The back-and-forth follows Tuesday’s vote by the board to potentially expand the OIR’s authority from the Sheriff’s Department to also handle complaints against the Public Defender, District Attorney, Social Services Agency, and Probation Department.
Spitzer has argued that county officials have a right to know more about complaints because they could lead to costly litigation. He told City News Service he “welcomed” a lawsuit from the attorneys’ union.
“Ironically, Spitzer’s claim that the (Board of Supervisors) needs an OIR to avoid lawsuits while proclaiming he welcomes the litigation (from the attorneys) shows the depth of his hypocrisy,” Yellin said. “This is a poorly veiled attempt to grab control of the District Attorney’s Office.”
Yellin also noted that, “the last time the (Board of Supervisors) ‘welcomed’ litigation from us, it cost the taxpayers over $13 million.”
The last time the Orange County Attorneys Association took their employers to court it won a partial victory that led to the board settling the legal dispute. In that dispute the issue was the same. The attorneys argued county officials failed to collectively bargain a dispute over salary and forced a contract on them.

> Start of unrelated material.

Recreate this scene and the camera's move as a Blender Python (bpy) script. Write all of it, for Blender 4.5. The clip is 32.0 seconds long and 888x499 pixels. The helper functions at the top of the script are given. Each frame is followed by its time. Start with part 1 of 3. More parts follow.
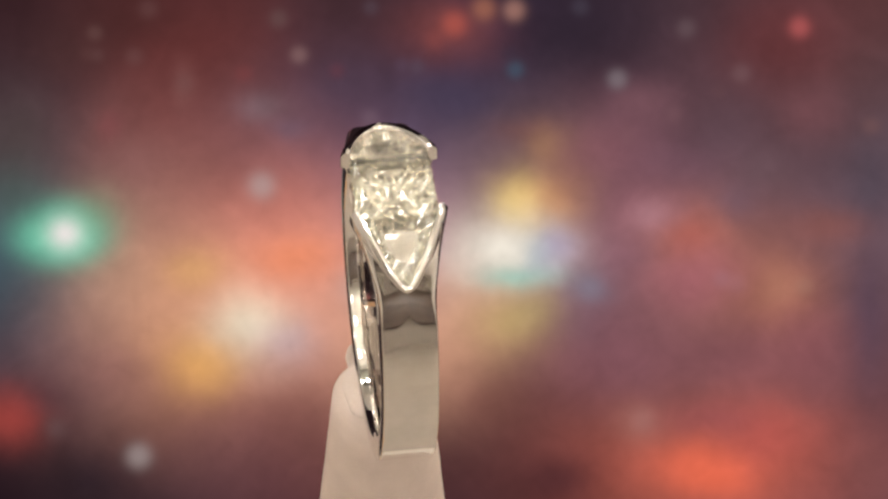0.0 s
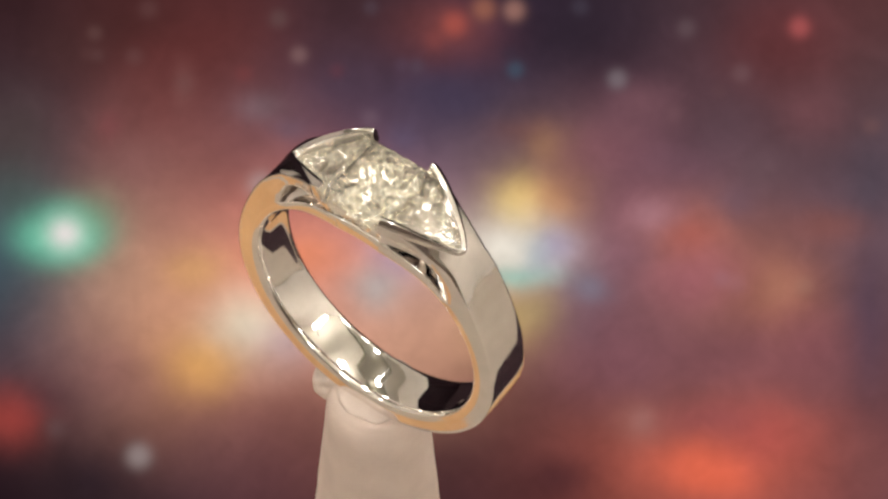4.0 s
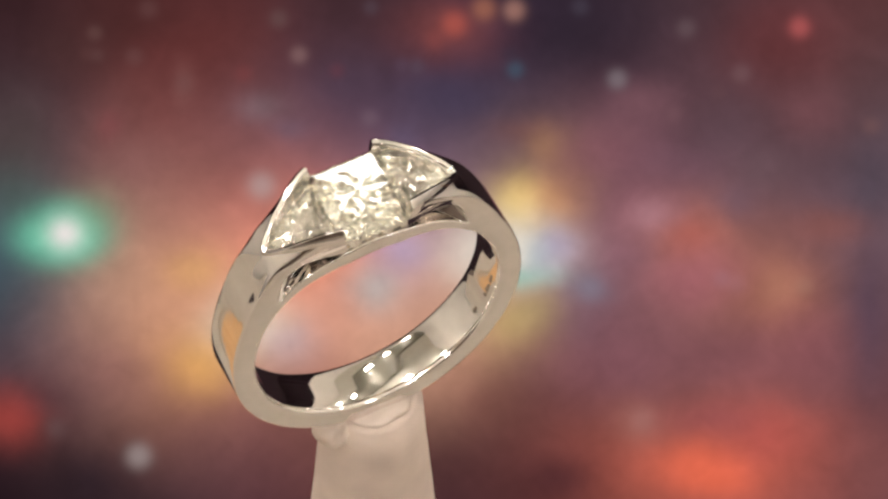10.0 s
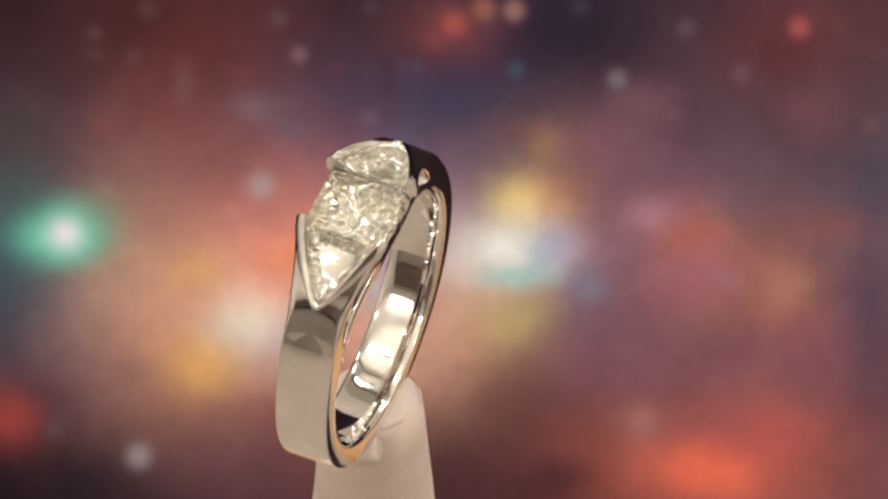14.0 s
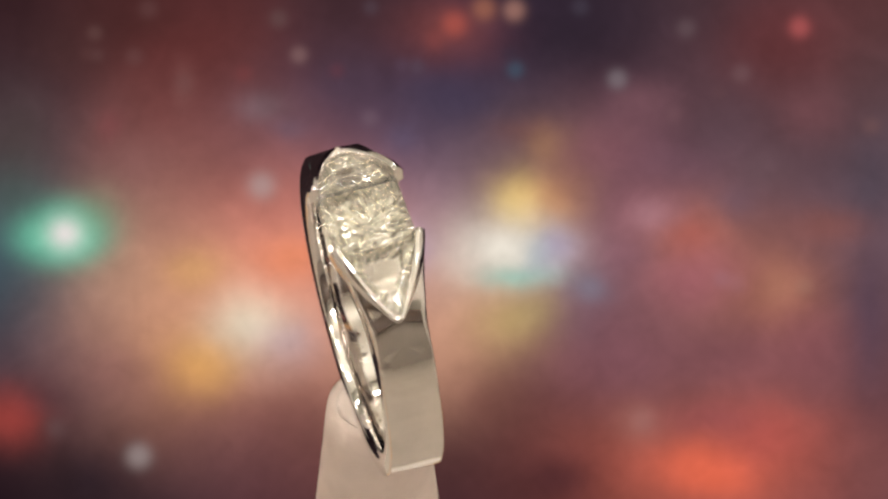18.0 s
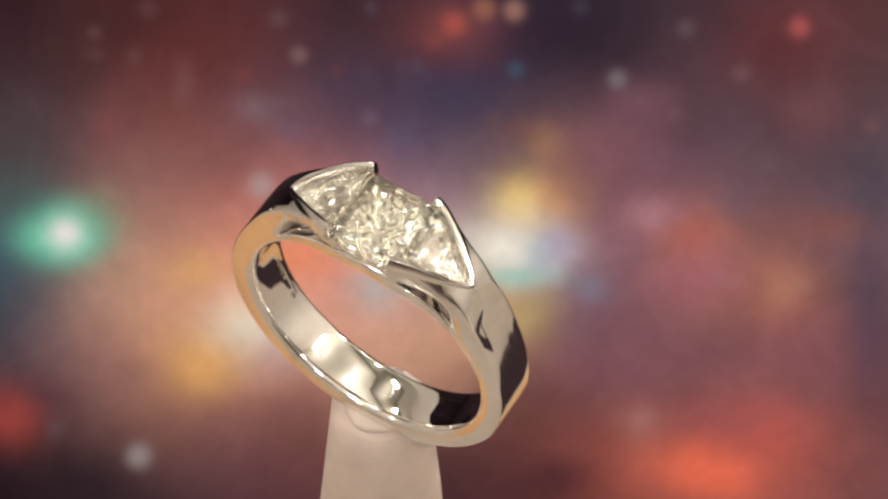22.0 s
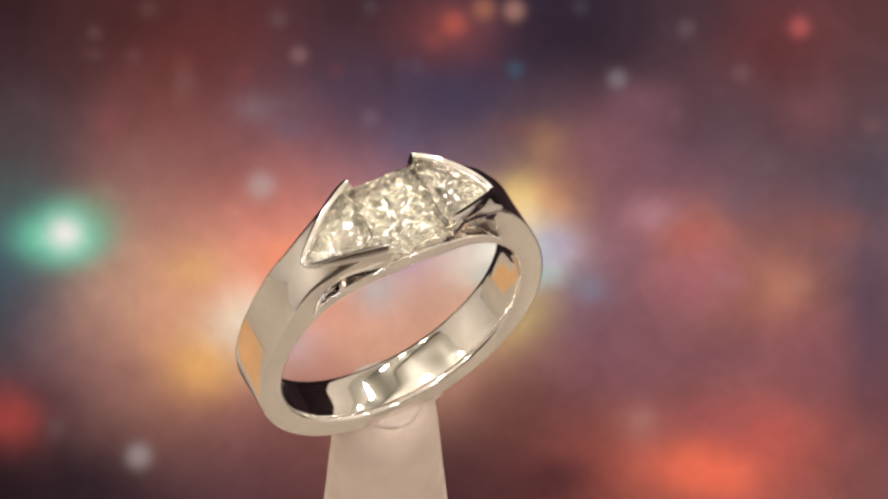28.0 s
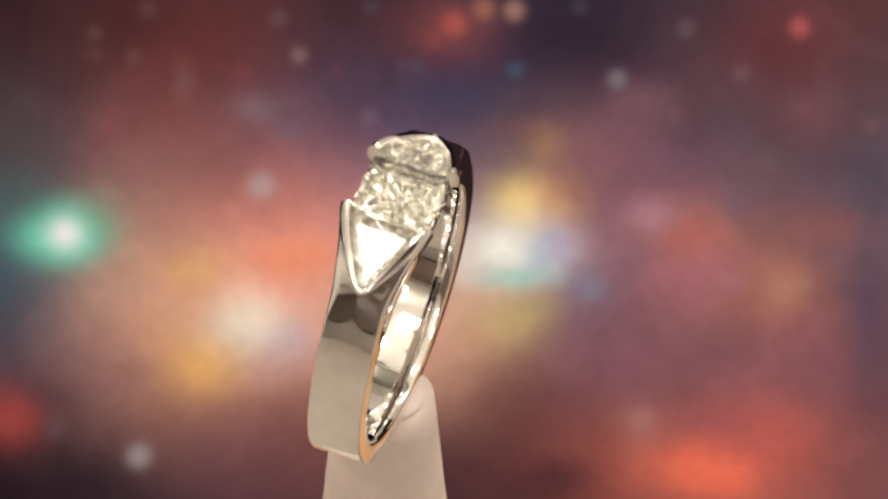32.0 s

The board agreed in May to pay $10.5 million to the county’s attorneys working in the Orange County District Attorney’s Office, Public Defender’s Office, County Counsel’s Office and Child Support Services division, which was roughly the difference in what they were receiving in salary versus the contract imposed on them two years ago.
The attorneys argue that the board’s 3-2 vote on Tuesday to consider expanding the OIR amounted to a violation of their collective bargaining rights.
Spitzer and Supervisor Andrew Do, who were in charge of an ad-hoc committee studying the expansion, tried to assure union leaders on Tuesday who objected to any change without collective bargaining that they were only deciding whether to go forward with planning an expansion, not an actual expansion.
Spitzer also argued that the agency would not get into the nitty gritty of specific cases with complaints of misconduct.